I think there are 4 tiers not 3. And yes app strategy for each tier is different.
Anonymous
Yes. If you don’t care about class size, quality of undergrad teaching and whether classes are taught by TAs or professors, and care a lot about % of students who are Pell Grant eligible, then you need to send your kid to a huge state school and write off the medium sized privates (Tufts, Wake Forest, Tulane) and W&M, all of which got creamed by USNWR’s new DEI focus. Or, you could sit and ask yourself why colleges with higher average SATs/ ACTs and GPAs, with almost no TAs and small class size and high marked for undergrad teaching and ranked below schools with lower stats, huge classes, and TAs everywhere. Does that make sense? Is it what you want for your kid? Wake, Tulane, Tufts, WM— these schools didn’t suddenly become 20 spots worse in one year. They just don’t play the DEI game. Or, they don’t play it well.
Anonymous
Anonymous wrote:Just starting to look as we have a junior DD. I've had both coworkers who have gone to Tufts and friends whose kids go there. They've all acted like Tufts is just a smaller version of Harvard or a bigger version of Williams. But I just read USNWR and it's 40, below BC and Rutgers! I feel like the joke's been on me all these years as I put up with the arrogance.
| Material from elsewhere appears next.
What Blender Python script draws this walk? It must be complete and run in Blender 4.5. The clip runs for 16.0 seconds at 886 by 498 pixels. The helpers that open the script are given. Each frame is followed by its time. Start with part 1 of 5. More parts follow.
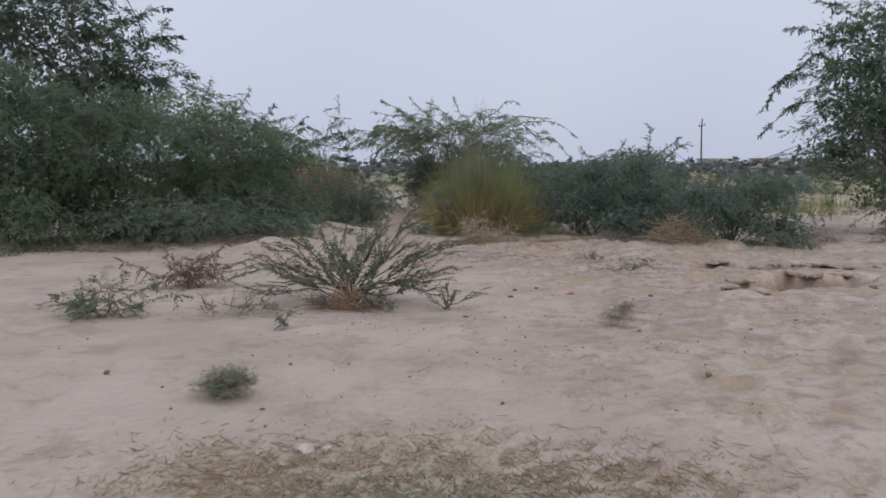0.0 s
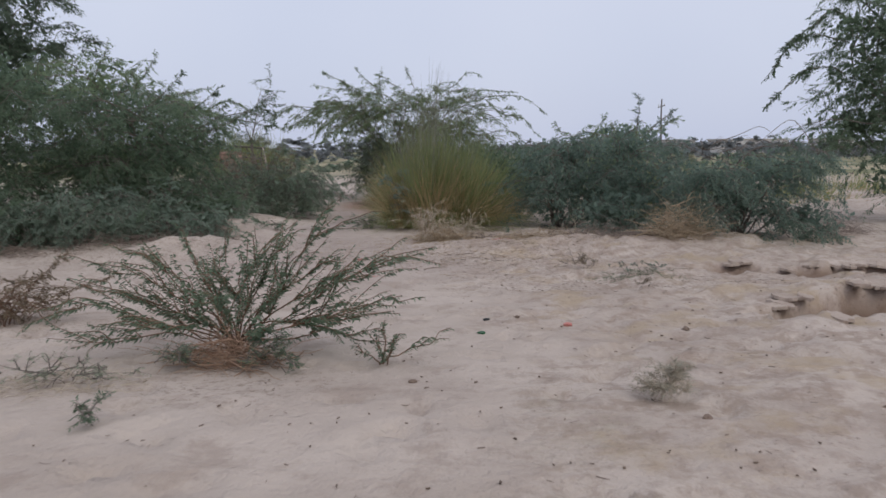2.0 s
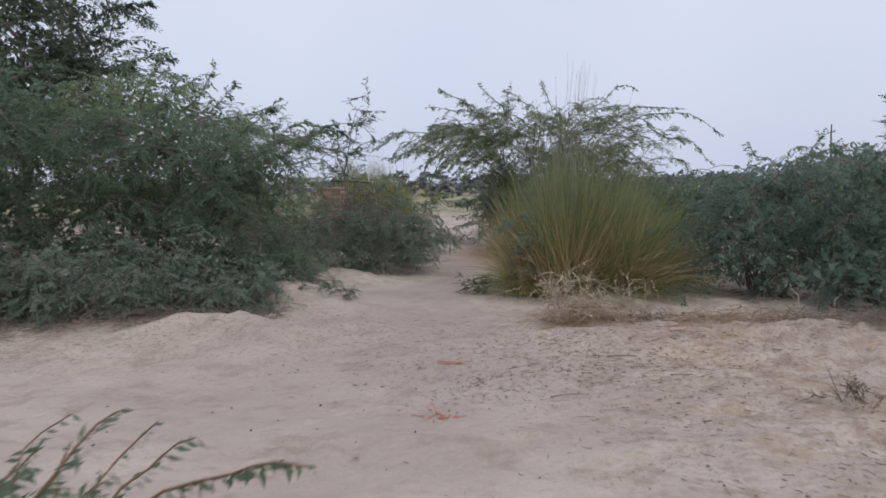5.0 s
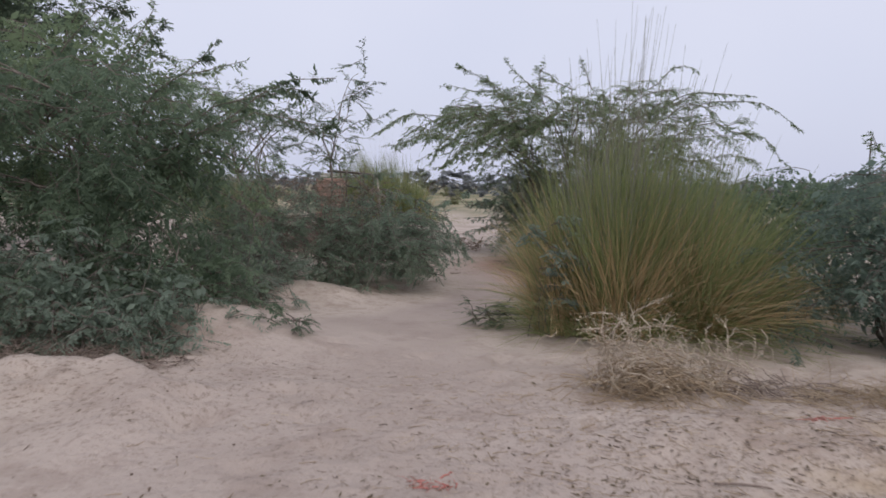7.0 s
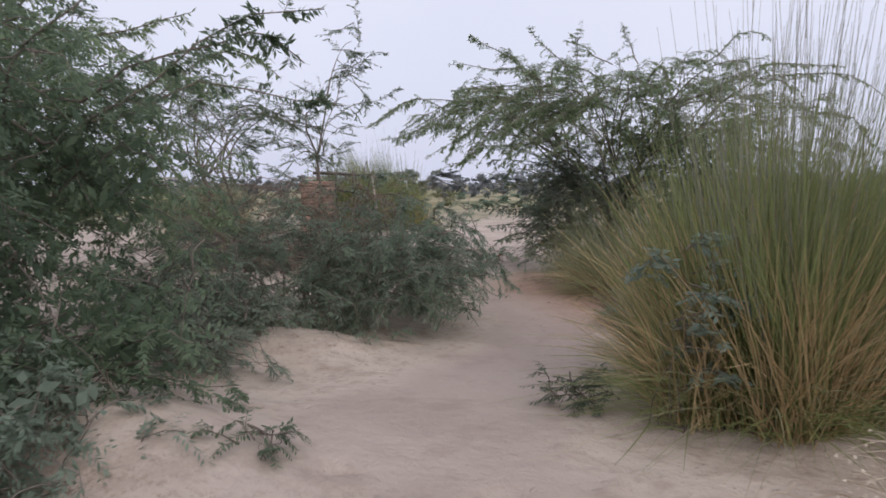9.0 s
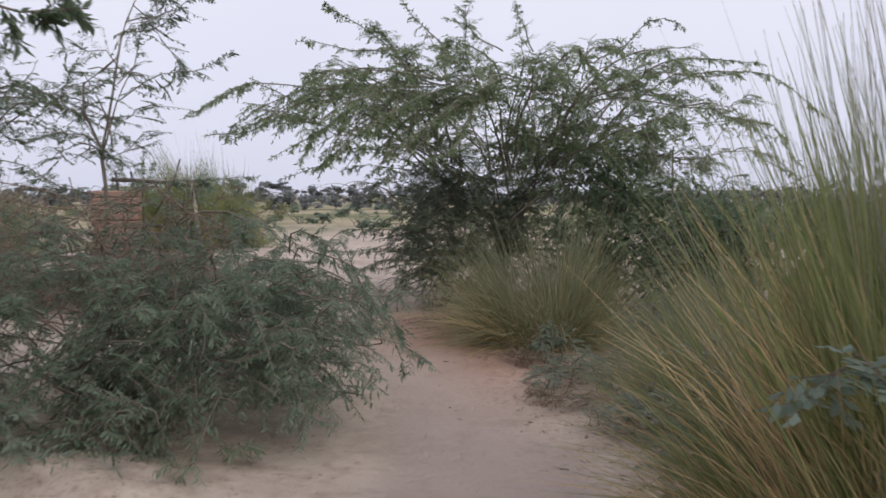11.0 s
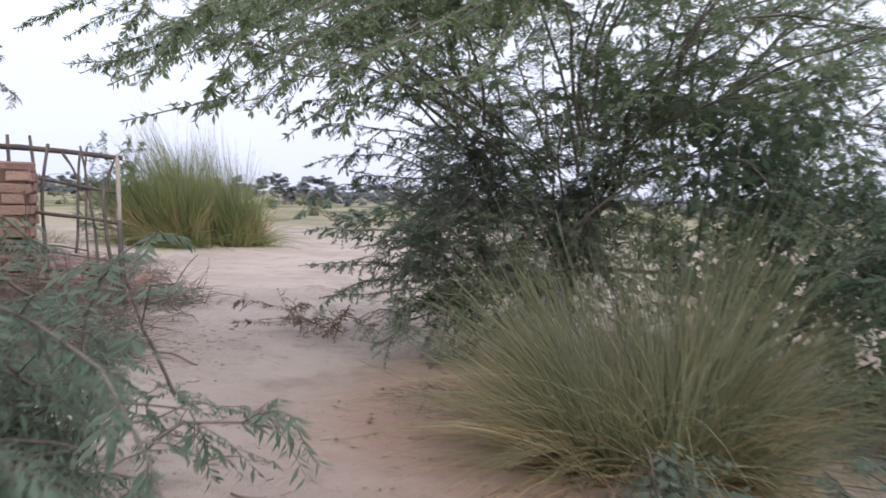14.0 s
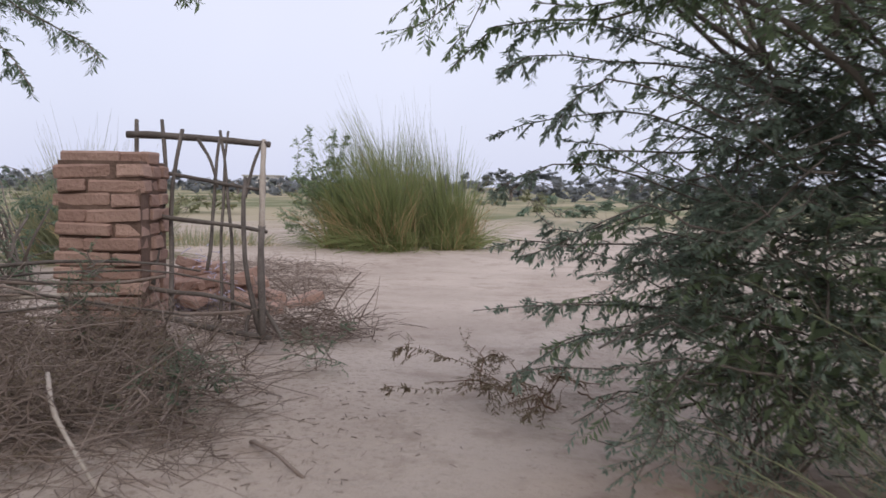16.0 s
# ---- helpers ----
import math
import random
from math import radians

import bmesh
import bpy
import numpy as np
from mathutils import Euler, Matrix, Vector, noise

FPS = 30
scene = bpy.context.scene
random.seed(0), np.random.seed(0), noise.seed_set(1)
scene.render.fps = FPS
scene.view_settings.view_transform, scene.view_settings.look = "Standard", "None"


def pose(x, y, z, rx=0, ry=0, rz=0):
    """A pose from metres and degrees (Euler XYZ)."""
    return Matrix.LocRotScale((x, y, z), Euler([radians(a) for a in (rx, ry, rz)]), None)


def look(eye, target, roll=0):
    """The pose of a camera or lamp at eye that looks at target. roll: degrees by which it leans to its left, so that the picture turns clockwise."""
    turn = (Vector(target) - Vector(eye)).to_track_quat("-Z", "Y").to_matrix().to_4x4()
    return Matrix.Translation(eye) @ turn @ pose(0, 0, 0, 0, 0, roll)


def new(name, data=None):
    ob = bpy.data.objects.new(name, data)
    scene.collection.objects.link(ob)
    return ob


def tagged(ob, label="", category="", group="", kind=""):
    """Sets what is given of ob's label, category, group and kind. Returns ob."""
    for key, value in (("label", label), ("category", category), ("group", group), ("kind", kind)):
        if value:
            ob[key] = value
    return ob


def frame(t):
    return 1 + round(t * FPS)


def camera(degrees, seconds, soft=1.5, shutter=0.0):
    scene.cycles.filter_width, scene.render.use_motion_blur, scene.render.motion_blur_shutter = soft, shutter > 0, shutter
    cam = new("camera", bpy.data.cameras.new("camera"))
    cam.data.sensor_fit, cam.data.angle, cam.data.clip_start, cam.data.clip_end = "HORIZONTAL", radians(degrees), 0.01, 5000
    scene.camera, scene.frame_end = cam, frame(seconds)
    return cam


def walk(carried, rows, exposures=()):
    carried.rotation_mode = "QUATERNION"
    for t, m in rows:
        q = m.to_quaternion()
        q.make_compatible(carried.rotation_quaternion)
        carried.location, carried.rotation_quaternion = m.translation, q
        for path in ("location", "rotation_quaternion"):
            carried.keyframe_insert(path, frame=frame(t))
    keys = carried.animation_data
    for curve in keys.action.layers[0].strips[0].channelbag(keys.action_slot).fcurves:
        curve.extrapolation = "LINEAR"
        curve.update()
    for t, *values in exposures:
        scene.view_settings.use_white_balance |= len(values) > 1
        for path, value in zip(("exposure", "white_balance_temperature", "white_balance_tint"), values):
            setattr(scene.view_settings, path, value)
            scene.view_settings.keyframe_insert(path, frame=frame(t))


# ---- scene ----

Your coworkers AND friends’ kids all have the same perspective of a school generations apart!?


Also, if you have (plural) kids of friends that attend!? What an impressive circle of friends; maybe your DD should apply and will be lucky and get in as well. It may make sense to wait and make the decision on whether your kid really wants to accept offer and attend or not at that time.
Anonymous
Anonymous wrote:Just starting to look as we have a junior DD. I've had both coworkers who have gone to Tufts and friends whose kids go there. They've all acted like Tufts is just a smaller version of Harvard or a bigger version of Williams. But I just read USNWR and it's 40, below BC and Rutgers! I feel like the joke's been on me all these years as I put up with the arrogance.

It's hard to get into, and that used to be one criterion of quality for USNWR. Tufts isn't the only school that was hurt when that changed. It is still highly rejective, so if that matters a lot to you, don't worry, Tufts hasn't changed.
Anonymous
Anonymous wrote:
Anonymous wrote:There are three sets of rankings on US news and world report that are helpful for figuring out a shotgun or application strategy

1. Ivy, ivy plus schools; ranked one through Vanderbilt.

2. Ivy minus schools and a few other top 25. Vanderbilt through NYU.

3. NYU and down.

These tiers have different levels of selectivity, different strategies with respect to applications, and just different levels of scrutiny.


Best tiering summary I have seen. Can you create a new post with this?
Actually this is a bed summary, because it includes only those colleges that might be mini-institutions within universities. Might be applicable in Europe, etc. but not in the States.
Anonymous
^ my "bad" lol
Anonymous
Accepted at Princeton, brown, Amherst, BC, and Barnard. Waitlisted at tufts.